The increasing appreciation of the role of the cerebellum in motor and non-motor functions is crucial to understanding the outcomes of acquired cerebellar injury and developmental lesions in high-risk fetal and neonatal populations, children with cerebellar damage (e.g. posterior fossa tumors), and neurodevelopmental disorders (e.g. autism). We review available data regarding the relationship between the topography of cerebellar injury or abnormality and functional outcomes. We report emerging structure-function relationships with specific symptoms: cerebellar regions that interconnect with sensorimotor cortices are associated with motor impairments when damaged; disruption to posterolateral cerebellar regions that form circuits with association cortices impact long-term cognitive outcomes; and midline posterior vermal damage is associated with behavioral dysregulation and an autism-like phenotype.
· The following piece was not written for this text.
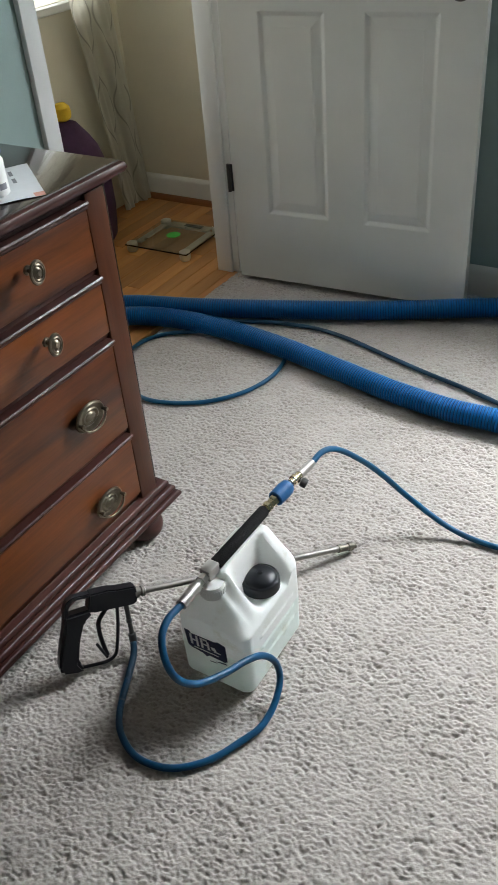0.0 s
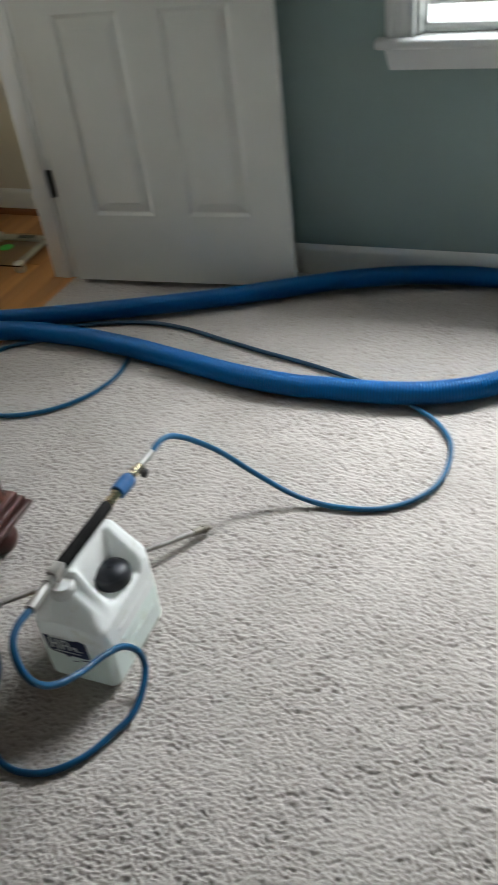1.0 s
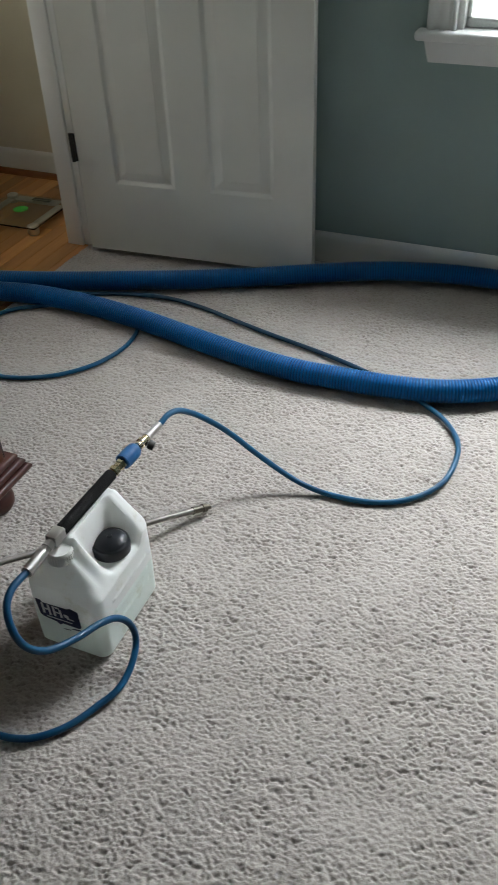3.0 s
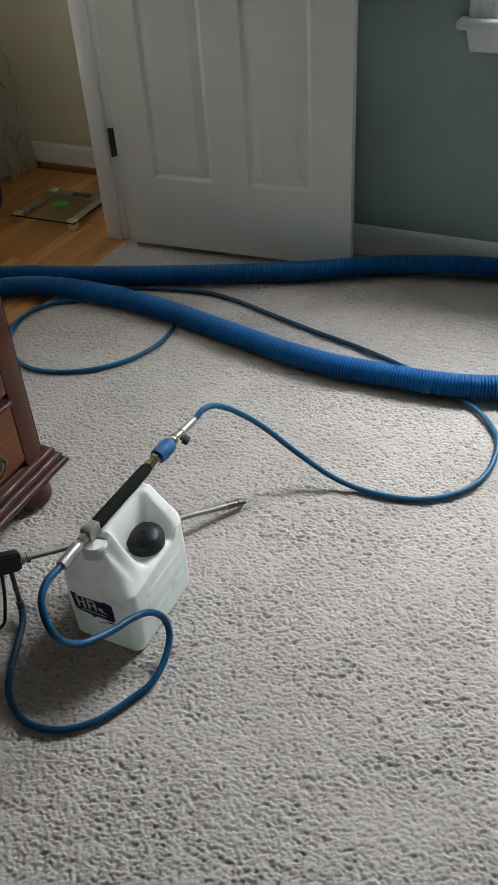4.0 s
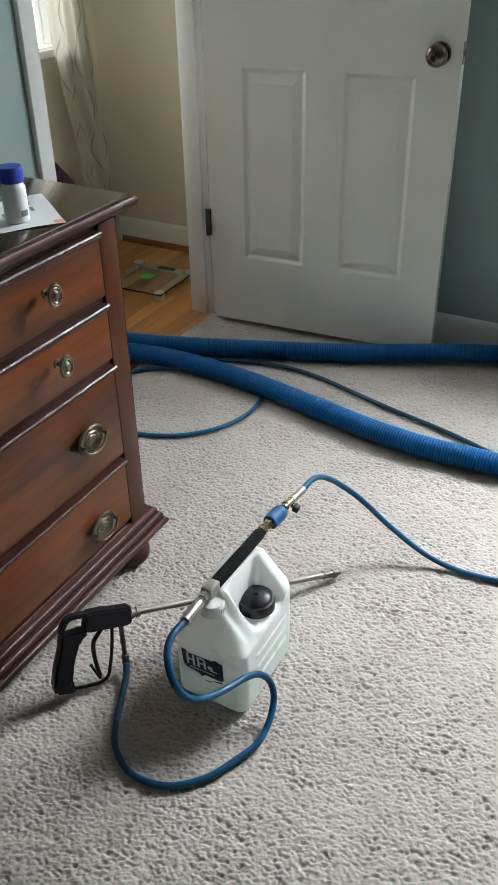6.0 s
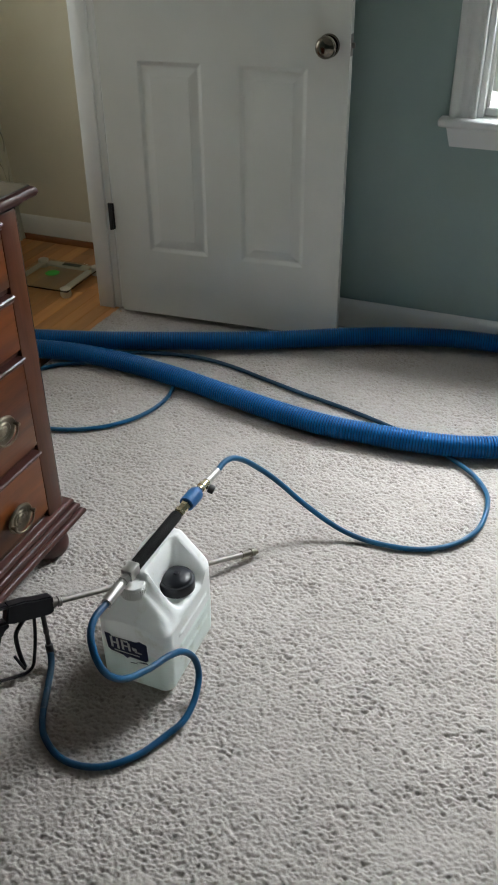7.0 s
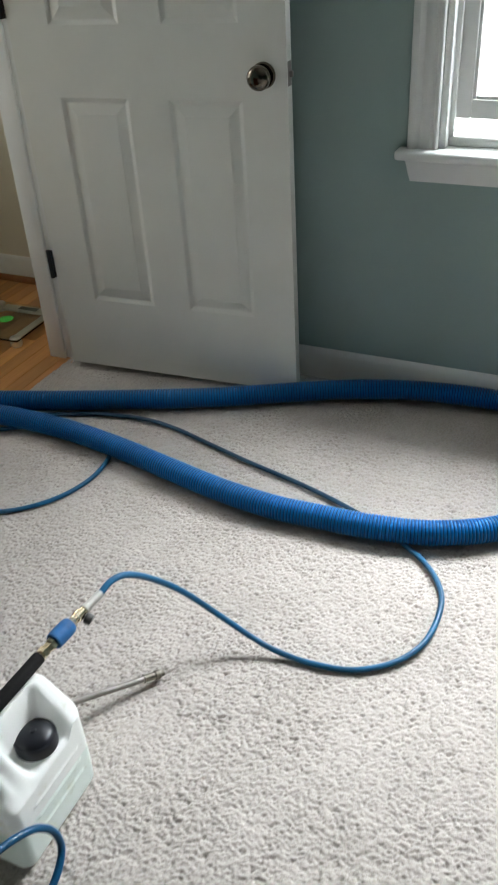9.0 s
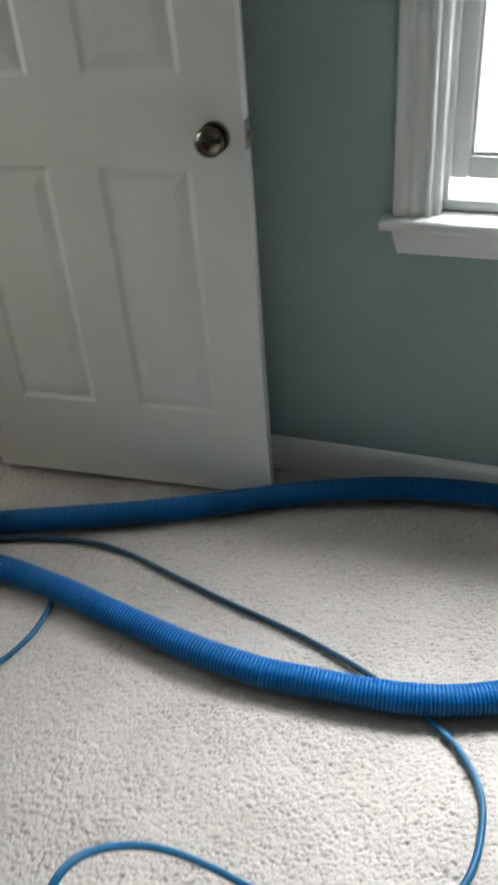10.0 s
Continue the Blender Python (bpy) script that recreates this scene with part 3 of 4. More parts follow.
KB = Matrix.Translation((DW - 0.058, 0.035, 0.904)) @ pose(0, 0, 0, -90)
part("door_handle", lathe([(0, 0.066), (0.022, 0.063), (0.0285, 0.047), (0.018, 0.034), (0.0125, 0.030), (0.0125, 0.012), (0.033, 0.004), (0.033, 0.0)], KB, 28), NICKEL, door, "round satin nickel door knob")
latch = bmesh.new()
box(DW - 0.001, DW + 0.0015, 0.005, 0.030, 0.877, 0.935, 0.001, bm=latch)
box(DW, DW + 0.010, 0.012, 0.023, 0.897, 0.913, 0.003, bm=latch)
part("latch", latch, STEEL, door, "metal latch plate on the door edge")
for hz in (0.300, 1.04, 1.78):
    hb = bmesh.new()
    join(hb, lathe([(0.0065, hz), (0.0065, hz + 0.090)], Matrix.Translation((-0.012, -0.006, 0)), 12))
    box(-0.022, -0.001, -0.0015, 0.004, hz, hz + 0.089, 0.0008, bm=hb)
    box(-0.0025, -0.0005, 0.0, 0.032, hz, hz + 0.089, 0.0005, bm=hb)
    part("hinge", hb, BLACKMETAL, door, "dark bronze butt hinge")

# ---- the dresser ----
FX = -0.947          # plane of the drawer fronts
Y0, Y1 = 0.13, 1.128  # ends of the case
dresser = thing("dresser", "dark cherry-stained wooden dresser with antique metal pulls", "dresser")
case = bmesh.new()
box(WX + 0.03, FX - 0.022, Y0, Y1, 0.10, 0.80, 0.003, bm=case)
part("body", case, CHERRY_UP, dresser)
for ya, yb in ((Y1 - 0.062, Y1 - 0.010), (Y0 + 0.010, Y0 + 0.062)):
    part("stile", box(FX - 0.022, FX - 0.003, ya, yb, 0.112, 0.803, 0.004), CHERRY_UP, dresser)
for ya in (Y1 - 0.006, Y0 + 0.006):
    part("corner_bead", lathe([(0.006, 0.112), (0.006, 0.803)], Matrix.Translation((FX - 0.014, ya, 0)), 12), TOPWOOD, dresser)
for zr in (0.800, 0.660, 0.529, 0.305, 0.132):
    part("rail", box(FX - 0.022, FX - 0.010, Y0 + 0.062, Y1 - 0.062, zr - 0.006, zr + 0.006, 0.002), MOULD, dresser)
TOPP = [(0, 0), (0.020, 0.0), (0.028, 0.004), (0.031, 0.010), (0.031, 0.014), (0.028, 0.020), (0.021, 0.0235), (0.0, 0.0235)]


def ring_moulding(profile, x_back, x_front, ya, yb, z):
    """A moulding run round the front and both ends with mitred corners."""
    bm = bmesh.new()
    rows = []
    for u, v in profile:
        rows.append([bm.verts.new(q) for q in ((x_back, ya - u, z + v), (x_front + u, ya - u, z + v), (x_front + u, yb + u, z + v), (x_back, yb + u, z + v))])
    k = len(rows)
    for i in range(k):
        a, c = rows[i], rows[(i + 1) % k]
        for j in range(3):
            bm.faces.new((a[j], a[j + 1], c[j + 1], c[j]))
    bm.faces.new([r[0] for r in rows])
    bm.faces.new([r[3] for r in rows])
    return bm


part("top_moulding", ring_moulding(TOPP, WX + 0.025, FX - 0.010, Y0 - 0.002, Y1 + 0.002, 0.8125), MOULD, dresser)
part("top_moulding", ring_moulding([(0, 0), (0.006, 0.0), (0.016, 0.008), (0.018, 0.012), (0, 0.012)], WX + 0.025, FX - 0.016, Y0 - 0.002, Y1 + 0.002, 0.800), MOULD, dresser)
part("top", box(WX + 0.022, FX + 0.012, Y0 - 0.024, Y1 + 0.024, 0.830, 0.8385, 0.003), TOPWOOD, dresser, "almost black polished top")
beads = [(0, 0), (0.020, 0.0)]
for bu, bv, br in ((0.0275, 0.0095, 0.0095), (0.0185, 0.0275, 0.0095), (0.0095, 0.0450, 0.0090)):
    beads += [(bu + br * math.cos(q), bv + br * math.sin(q)) for q in np.linspace(-1.35, 1.45, 9)]
beads += [(0.003, 0.0555), (0, 0.058)]
part("base_moulding", ring_moulding(beads, WX + 0.03, FX - 0.012, Y0 - 0.002, Y1 + 0.002, 0.060), MOULD, dresser, "three-reeded base moulding")
part("plinth", box(WX + 0.04, FX - 0.014, Y0 + 0.002, Y1 - 0.002, 0.055, 0.100), MOULD, dresser)
for fx in (FX - 0.028, WX + 0.09):
    for fy in (Y0 + 0.050, Y1 - 0.050):
        part("foot", lathe([(0, 0), (0.030, 0.0), (0.040, 0.004), (0.045, 0.014), (0.046, 0.026), (0.043, 0.038), (0.036, 0.045), (0.032, 0.049), (0.036, 0.053), (0.036, 0.060), (0, 0.060)], Matrix.Translation((fx, fy, 0)), 28), MOULD, dresser, "turned bun foot")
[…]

We also explore the impact of age and the potential role for critical periods on cerebellar structure and child function. These findings suggest that the cerebellum plays a critical role in motor, cognitive, and social-behavioral development, possibly via modulatory effects on the developing cerebral cortex.

Keywords: Autism; Cerebellum; Cognition; Developmental diaschisis; Fetal; Preterm.

Fig. 1

Cerebellar anatomy. (Upper) Cerebellar lobules shown in coronal, axial and sagittal slices from the spatially unbiased infra-tentorial template (SUIT) cerebellar atlas; individual lobules are labeled and color-coded. (Lower) Flattened cerebellum showing lobules I–X, including the subdivisions of lobule VII (Crus I, Crus II, VIIB) and lobule VIII (VIIIA and VIIIB); the anterior (lobules I–V; blue), posterior (lobules VI–IX; green), and flocculonodular (lobule X, red) lobes of the cerebellum are shown. Reproduced with permission from Schmahmann et al. [6].